Nokia’s hidden WiFi smarts

Nokia made a mildly interesting non-public acquisition.

Here’s something mildly interesting that probably doesn’t deserve a whole actual write up of a news story, especially as it is not really news as it concerns events a few months old. It concerns a “hidden” acquisition by Nokia.

You may remember a company called Xcellair. This was a company, spun out of Interdigital, that had developed cloud-based WiFi performance analytics. It had a platform that could monitor multiple WiFi access points, either in your home or in multi-tenant units.

It could do things like load balance traffic between different bands, make sure devices in-building were attaching to the correct APs, pick up on issues and try to fix remotely and so on. All automated from the cloud.

TMN did a whole series of work with Xcellair, videos, visual, webinar and an eBook. Soon after that the company exited as an acquisition to Fontech, the technology arm of FON. FON technology was behind many of the “shared private WiFi” offerings you see, such as BTFon. 

Clearly FON was interested in offering Xcellair’s “smarts” to its service provider customers.
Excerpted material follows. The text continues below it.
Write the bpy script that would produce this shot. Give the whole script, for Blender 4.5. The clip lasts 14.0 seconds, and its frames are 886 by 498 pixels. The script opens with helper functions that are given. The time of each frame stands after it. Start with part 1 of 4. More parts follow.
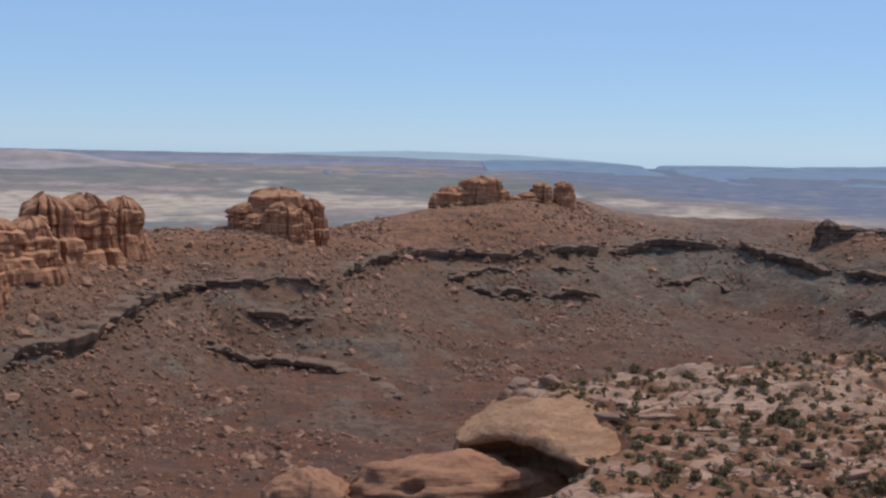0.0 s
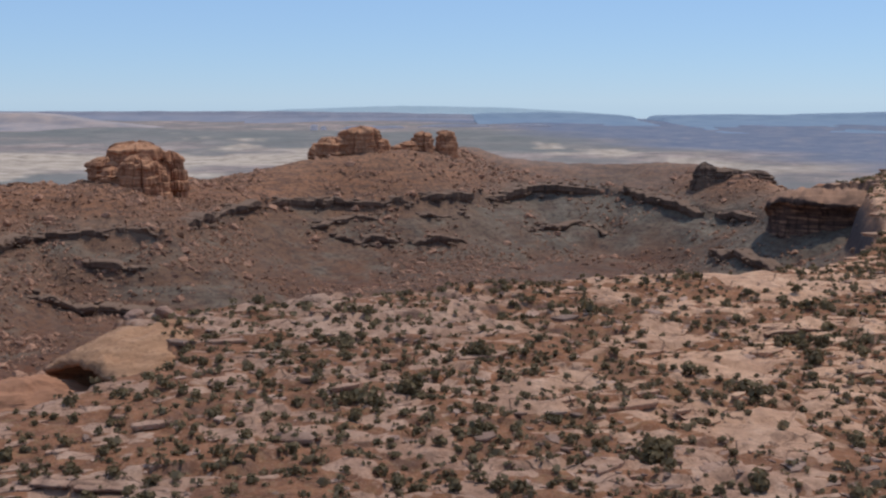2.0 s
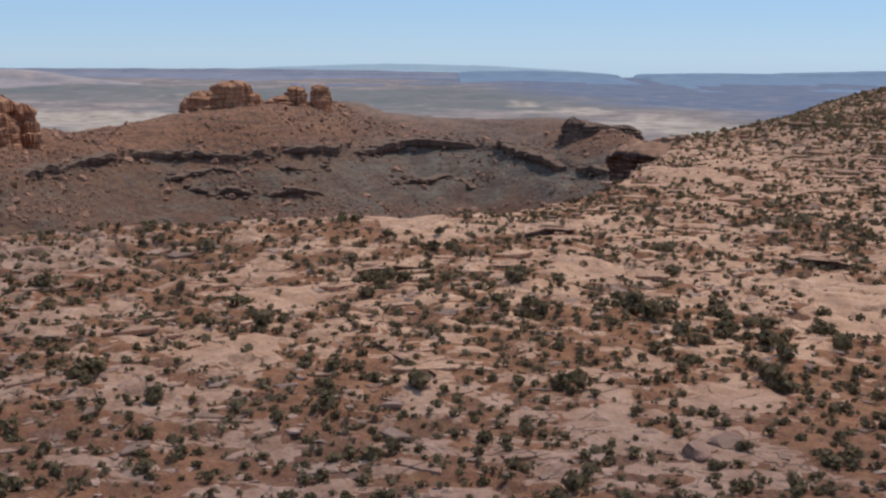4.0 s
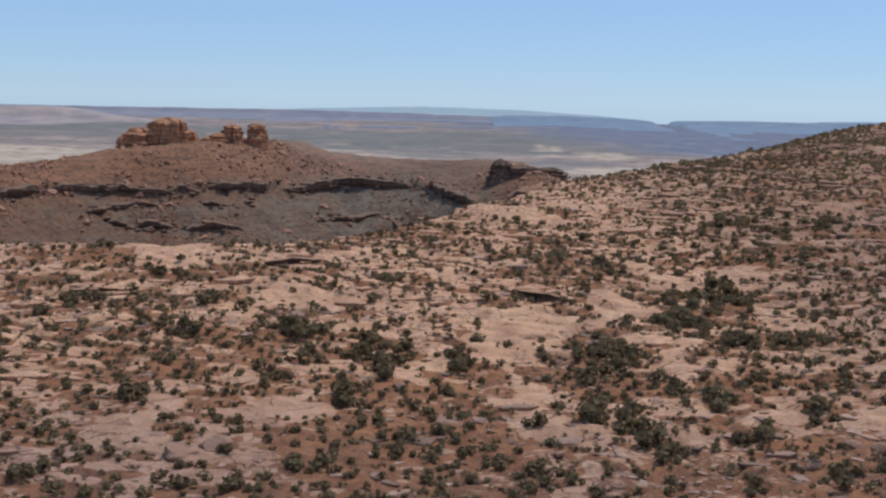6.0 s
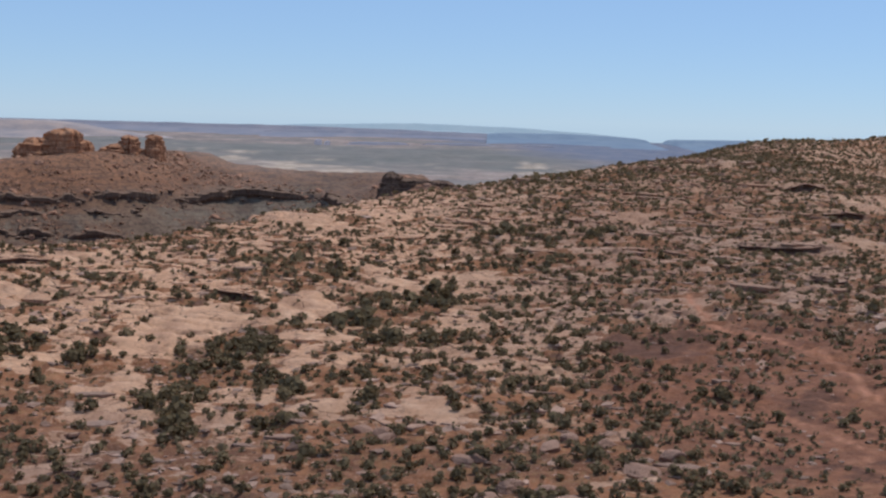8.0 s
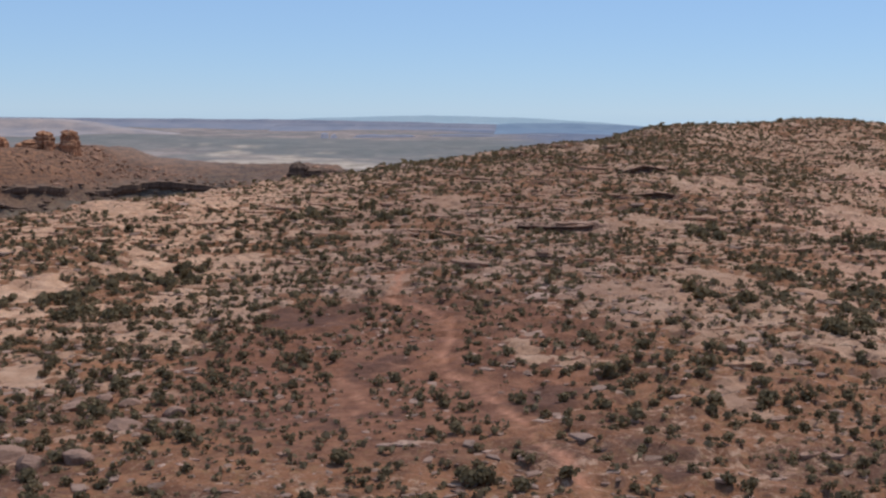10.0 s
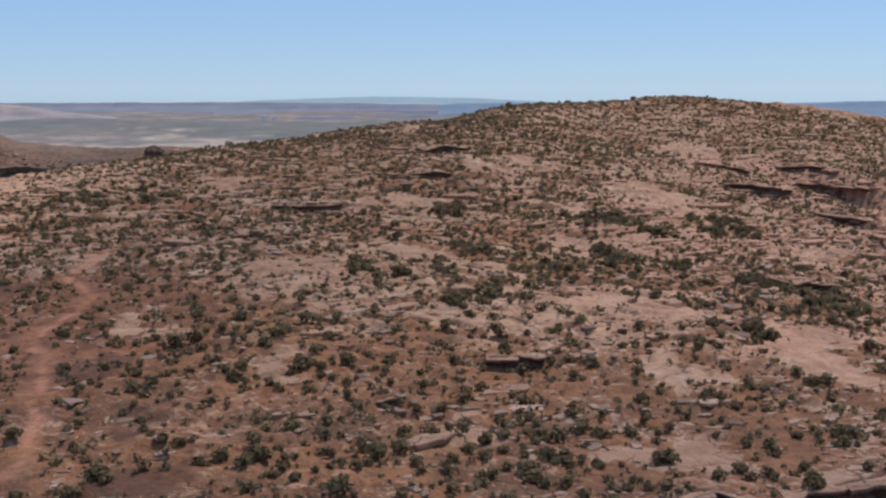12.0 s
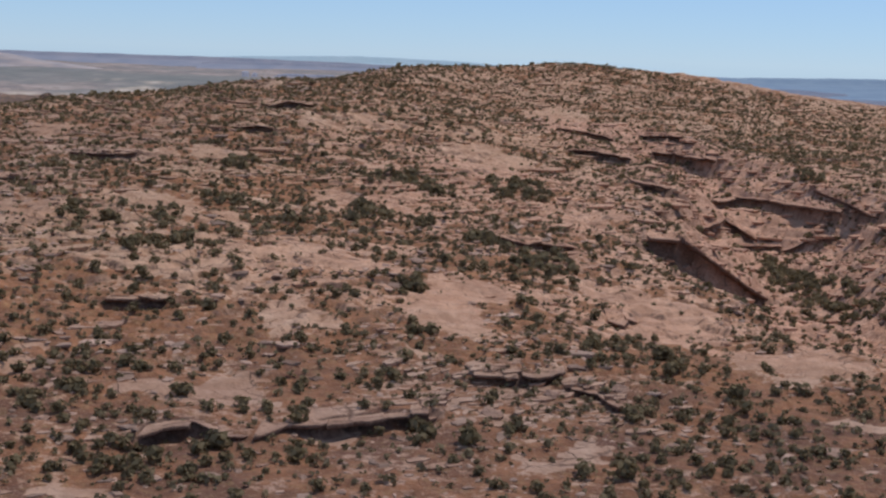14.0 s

Monitoring and managing WiFi performance – you may have noticed terms such as “whole home WiFi” – was becoming more of a hot potato. 

That was in April 2018. And then in late 2020, TMN has learnt, Nokia bought the technology out of FON. There was no announcement of the deal but Nokia has since confirmed that it has indeed taken on the former Xcellair assets. 

Nokia says that the technology assest are now part of “Nokia WiFi”. And if you look at Nokia’s “WiFi for Service Providers” page it talks about “self optimising” solutions, MDU WiFi and other solutions that would be a great fit with this sort of tech.

So what are the lessons?

1. Work with TMN 🙂 One possible result is you get a trade sale exit and end up enriching the portfolio of one of the world’s major telco manufacturers. 

2. WiFi smarts is not just about great access points – but about enabling automated service provider management of those access points. Self optimisng and self-healing WiFi as a differentiator.

3. It’s probably pretty useful for Nokia to have kept this one quiet – giving it an edge over its competitors.